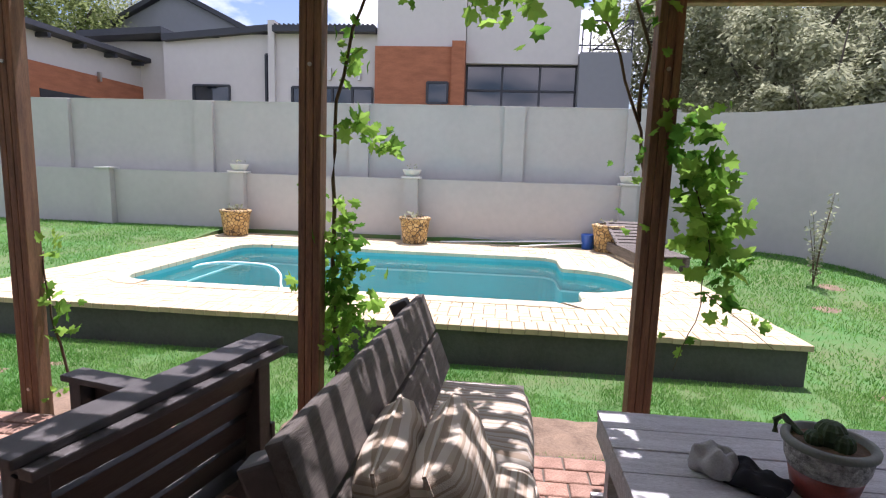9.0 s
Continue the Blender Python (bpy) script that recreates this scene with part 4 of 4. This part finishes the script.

...

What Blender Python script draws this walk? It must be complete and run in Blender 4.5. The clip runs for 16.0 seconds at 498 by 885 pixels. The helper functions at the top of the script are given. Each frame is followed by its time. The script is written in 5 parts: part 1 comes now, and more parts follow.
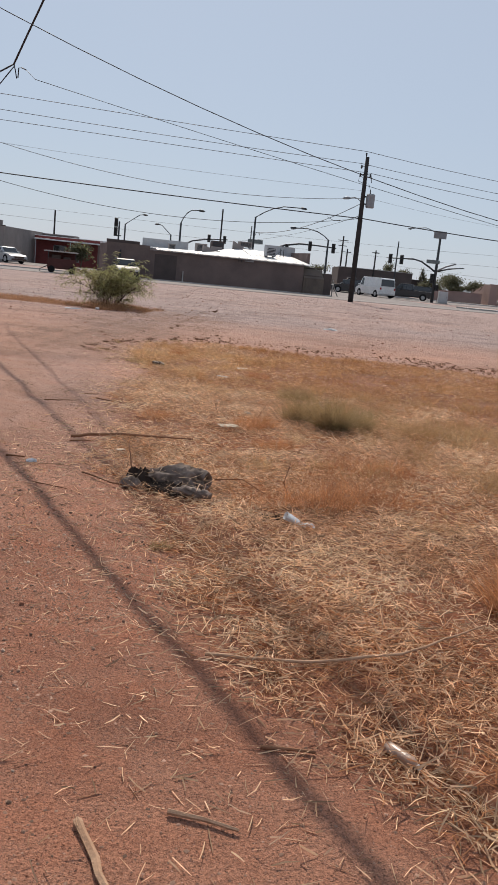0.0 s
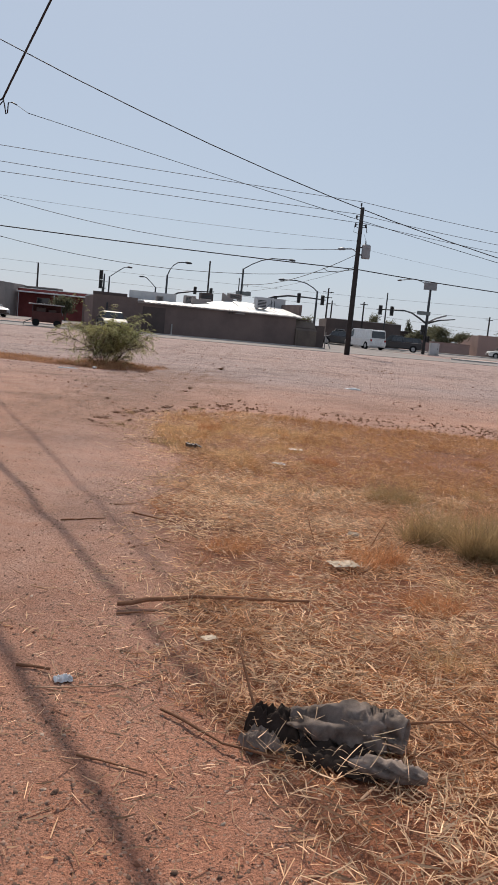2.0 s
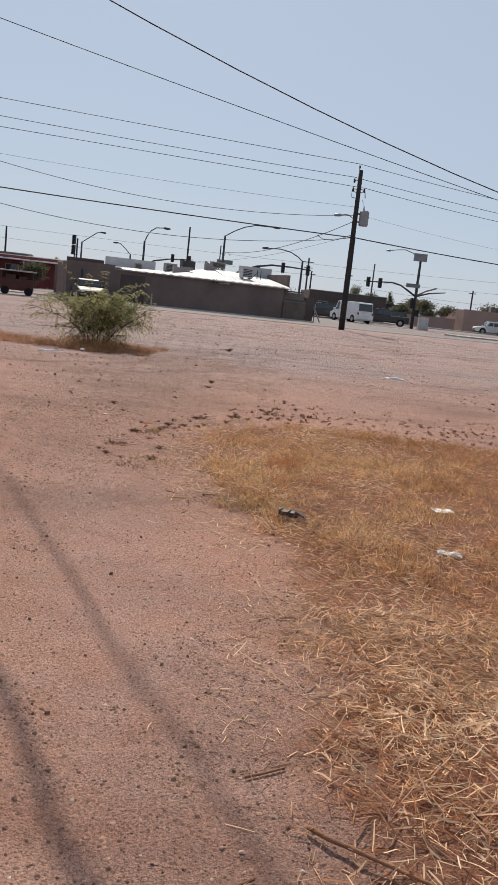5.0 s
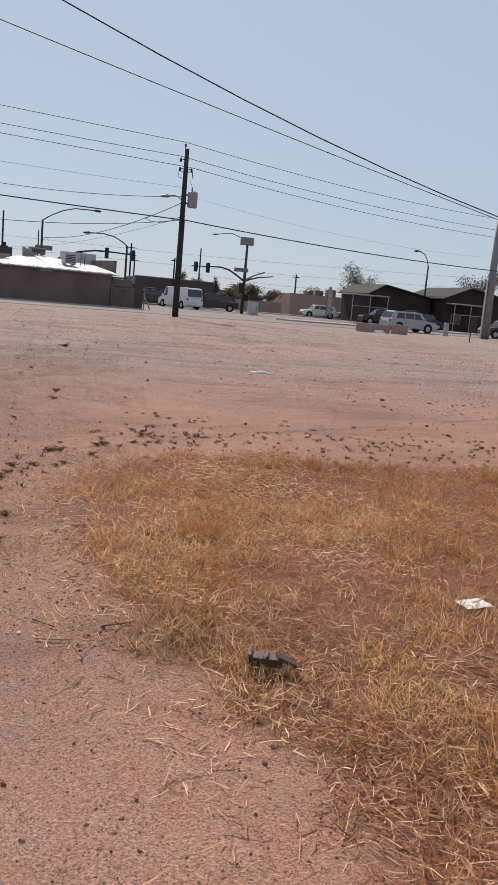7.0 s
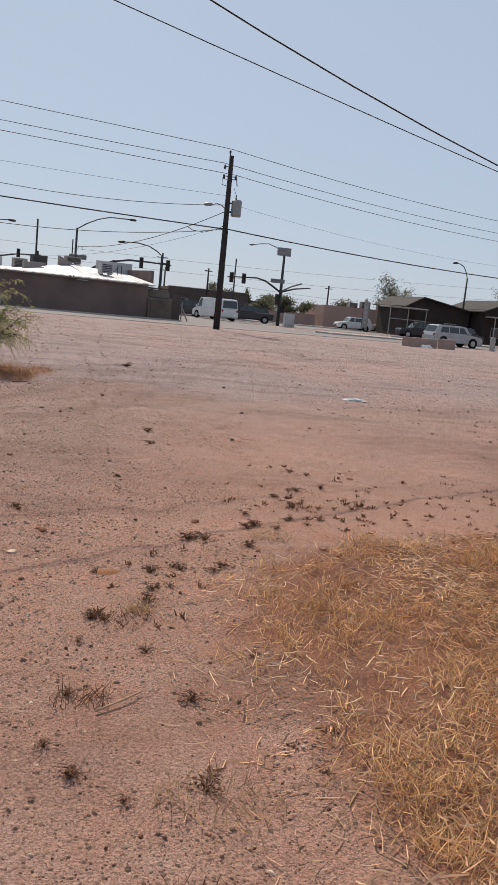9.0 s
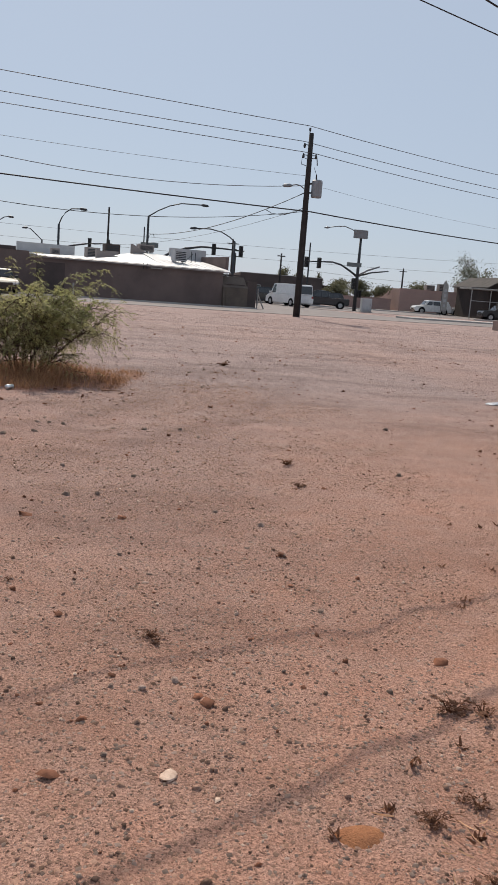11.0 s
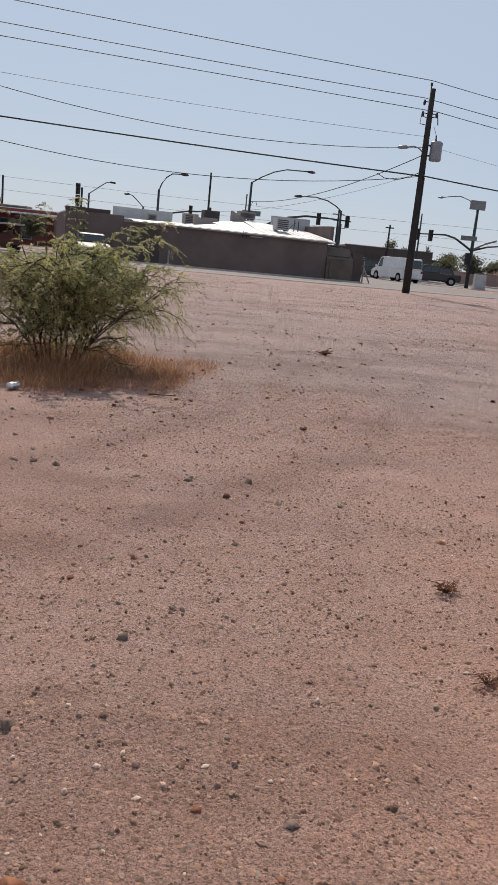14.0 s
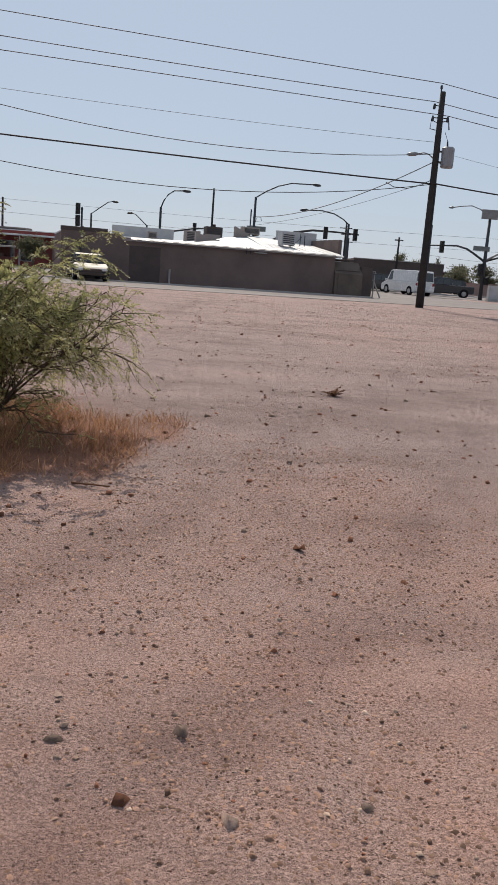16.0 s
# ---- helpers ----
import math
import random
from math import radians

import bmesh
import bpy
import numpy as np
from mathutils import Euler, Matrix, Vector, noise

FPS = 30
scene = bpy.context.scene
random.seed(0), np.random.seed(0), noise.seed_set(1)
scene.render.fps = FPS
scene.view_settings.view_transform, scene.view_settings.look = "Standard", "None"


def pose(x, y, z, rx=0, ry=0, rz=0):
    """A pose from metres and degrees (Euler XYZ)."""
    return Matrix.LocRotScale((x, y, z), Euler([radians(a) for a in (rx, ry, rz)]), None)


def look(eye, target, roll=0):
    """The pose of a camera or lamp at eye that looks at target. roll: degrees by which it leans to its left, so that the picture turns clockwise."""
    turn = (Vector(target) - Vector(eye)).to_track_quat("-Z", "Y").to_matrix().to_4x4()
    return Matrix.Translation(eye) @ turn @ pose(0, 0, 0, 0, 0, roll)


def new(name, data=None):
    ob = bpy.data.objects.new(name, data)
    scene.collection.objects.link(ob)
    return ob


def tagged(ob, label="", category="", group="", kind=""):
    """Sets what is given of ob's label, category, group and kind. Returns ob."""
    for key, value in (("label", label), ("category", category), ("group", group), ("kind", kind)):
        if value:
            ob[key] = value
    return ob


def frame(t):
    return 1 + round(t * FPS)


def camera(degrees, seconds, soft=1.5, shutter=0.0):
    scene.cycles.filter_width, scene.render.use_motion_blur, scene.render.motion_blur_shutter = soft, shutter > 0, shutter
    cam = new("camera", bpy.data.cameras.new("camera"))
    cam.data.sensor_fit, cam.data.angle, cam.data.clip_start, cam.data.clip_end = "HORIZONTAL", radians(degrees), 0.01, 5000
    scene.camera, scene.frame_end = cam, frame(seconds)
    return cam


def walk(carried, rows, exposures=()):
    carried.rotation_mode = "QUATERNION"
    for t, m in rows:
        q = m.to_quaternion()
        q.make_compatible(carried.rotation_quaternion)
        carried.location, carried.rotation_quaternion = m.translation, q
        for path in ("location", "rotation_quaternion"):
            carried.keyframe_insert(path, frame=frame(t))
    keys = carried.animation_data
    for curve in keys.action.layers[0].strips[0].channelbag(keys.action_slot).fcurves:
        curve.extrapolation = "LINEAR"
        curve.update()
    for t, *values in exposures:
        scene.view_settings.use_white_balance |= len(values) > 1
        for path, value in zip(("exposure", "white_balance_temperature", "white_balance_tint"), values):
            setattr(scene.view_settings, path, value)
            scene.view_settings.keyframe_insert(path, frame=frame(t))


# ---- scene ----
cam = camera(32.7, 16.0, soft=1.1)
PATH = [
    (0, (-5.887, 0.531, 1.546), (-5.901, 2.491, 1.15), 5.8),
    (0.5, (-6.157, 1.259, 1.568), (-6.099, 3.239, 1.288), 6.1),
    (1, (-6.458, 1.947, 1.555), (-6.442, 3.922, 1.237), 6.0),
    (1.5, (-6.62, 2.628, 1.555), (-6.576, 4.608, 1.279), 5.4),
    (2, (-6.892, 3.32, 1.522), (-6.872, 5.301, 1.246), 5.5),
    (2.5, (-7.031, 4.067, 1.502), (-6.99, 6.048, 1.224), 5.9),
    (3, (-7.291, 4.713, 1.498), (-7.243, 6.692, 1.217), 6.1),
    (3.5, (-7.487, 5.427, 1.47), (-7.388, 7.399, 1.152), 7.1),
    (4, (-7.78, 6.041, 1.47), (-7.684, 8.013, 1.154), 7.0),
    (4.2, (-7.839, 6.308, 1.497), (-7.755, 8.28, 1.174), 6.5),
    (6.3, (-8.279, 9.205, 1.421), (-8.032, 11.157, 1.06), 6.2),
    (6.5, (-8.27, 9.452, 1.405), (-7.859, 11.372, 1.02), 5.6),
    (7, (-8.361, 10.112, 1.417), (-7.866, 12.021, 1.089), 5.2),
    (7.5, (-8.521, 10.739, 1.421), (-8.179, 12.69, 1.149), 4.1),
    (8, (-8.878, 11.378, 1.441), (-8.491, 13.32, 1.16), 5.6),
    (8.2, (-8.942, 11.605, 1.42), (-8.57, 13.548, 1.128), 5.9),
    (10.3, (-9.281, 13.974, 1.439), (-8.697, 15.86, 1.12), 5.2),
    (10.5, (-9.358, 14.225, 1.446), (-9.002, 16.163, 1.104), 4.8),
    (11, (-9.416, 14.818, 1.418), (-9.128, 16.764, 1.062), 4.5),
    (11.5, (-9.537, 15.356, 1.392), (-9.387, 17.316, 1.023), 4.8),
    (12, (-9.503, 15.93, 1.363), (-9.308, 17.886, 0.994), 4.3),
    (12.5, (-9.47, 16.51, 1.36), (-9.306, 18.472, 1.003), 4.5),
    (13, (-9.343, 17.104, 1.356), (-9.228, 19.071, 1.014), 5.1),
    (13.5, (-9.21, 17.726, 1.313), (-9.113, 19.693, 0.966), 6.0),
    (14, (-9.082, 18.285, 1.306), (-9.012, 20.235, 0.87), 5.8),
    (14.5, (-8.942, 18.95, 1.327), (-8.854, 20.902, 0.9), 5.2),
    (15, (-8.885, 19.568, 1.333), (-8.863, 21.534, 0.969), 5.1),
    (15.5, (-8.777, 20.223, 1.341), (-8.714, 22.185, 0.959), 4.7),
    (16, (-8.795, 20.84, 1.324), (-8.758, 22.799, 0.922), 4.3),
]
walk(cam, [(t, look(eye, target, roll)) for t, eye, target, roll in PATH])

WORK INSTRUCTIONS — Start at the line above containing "What Blender Python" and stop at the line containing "import numpy as np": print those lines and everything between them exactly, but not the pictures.

ANSWER —
What Blender Python script draws this walk? It must be complete and run in Blender 4.5. The clip runs for 16.0 seconds at 498 by 885 pixels. The helper functions at the top of the script are given. Each frame is followed by its time. The script is written in 5 parts: part 1 comes now, and more parts follow.
0.0 s
2.0 s
5.0 s
7.0 s
9.0 s
11.0 s
14.0 s
16.0 s
# ---- helpers ----
import math
import random
from math import radians

import bmesh
import bpy
import numpy as np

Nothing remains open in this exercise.